May 14, 2012 – Fans who consider themselves purists may not appreciate Tim Burton’s long-awaited adaptation of the 1960s gothic soap opera”Dark Shadows”, but if they look at the film on its own, as another Johnny Depp/Tim Burton collaboration, and not as a remake of the popular series, they’ll find some clever moments.
I went back and forth about whether I should see “Dark Shadows” or not. I don’t consider myself a complete purist, but was a major fan and raced home from grade school every day to watch it. It was the previews that originally turned me off and gave the impression that Burton made a mockery of it.
My internal battle didn’t last long; I saw “Dark Shadows” on its opening weekend, and I’m glad I did. It’s certainly not the “Dark Shadows” I remember, although Burton did stay true to the original storyline.
In my mind there will only be one Barnabas Collins, the first vampire we met with a conscience and a heart, who really wasn’t monster like at all, and paved the way for all of the softer vampires that are so popular today. Canadian Actor Jonathan Frid who recently passed away at age 87 played him miraculously. Frid may have actually taken stereotype 360 degrees with this role; you can’t imagine anyone else playing the role, and you can’t imagine him playing any other role either. To my knowledge he really didn’t act again once “Dark Shadows” went off air in 1972.
That being said, Johnny Depp, who played an awfully disturbing Willy Wonka for another Burton remake did a fine job as Barnabas Collins. He was charming just like the original, and played the part with an appealing comic twist. The rest of the cast is also suited to their roles, with Michelle Pfeiffer as the matriarch Elizabeth Collins, and the obligatory “Helena Bonham Carter in a Tim Burton movie role” that has her playing Dr. Julia Hoffman, the family live-in psychiatrist, which doesn’t seem odd considering the Collins family deals with vampires, ghosts, werewolves, witches and two hundred year old curses on a daily basis.
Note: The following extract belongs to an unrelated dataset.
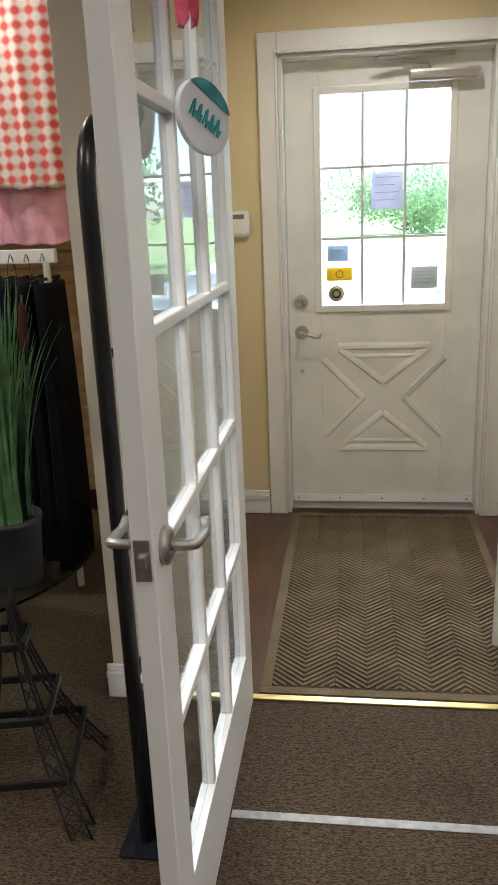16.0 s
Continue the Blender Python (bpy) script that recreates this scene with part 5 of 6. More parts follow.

But it was French actress Eva Green’s portrayal of Angelique Bouchard that stole the show. Green fine tuned her acting chops on more sophisticated roles, such as Merlin’s nemesis Morgan LeFay in Camelot, which crushed me with its cancellation last year, but she lit up the screen in every scene she appeared in and held her own in a semi-comic role, and it was great to see her again. She plays evil incredibly well.
There are also four original cast members that make cameo appearances in the movie, in the party scene to be exact, but if you blink too quickly you’ll miss them.
While the movie is entertaining, it certainly had its flaws. One of the biggest was Tim Burton’s apparent confusion on whether the vibe should be funny or dark and gothic. It seems he couldn’t make up his mind and went with both, which usually plays well in a Burton film. However, while I did enjoy the more humorous moments, as well as the scary dark scenes, it got a little tiresome constantly going back and forth. It was too much.
Some may argue that the original series did the same, but as a kid I kid, I didn’t understand that “Dark Shadows” was campy. I didn’t even know what that meant. I only knew it was the scariest show I’d ever seen. Burton’s adaptation is also very campy, but even the darker scenes come no where as close to being frightening as the original.
A better way to describe the movie may be to say that it is far out or outta sight, as the era – the early 1970s and its free loving hippie lava lamp ways – play out like a character.
So, all of you purists out there, stay cool. See this adaptation for what it is – a downright groovy time.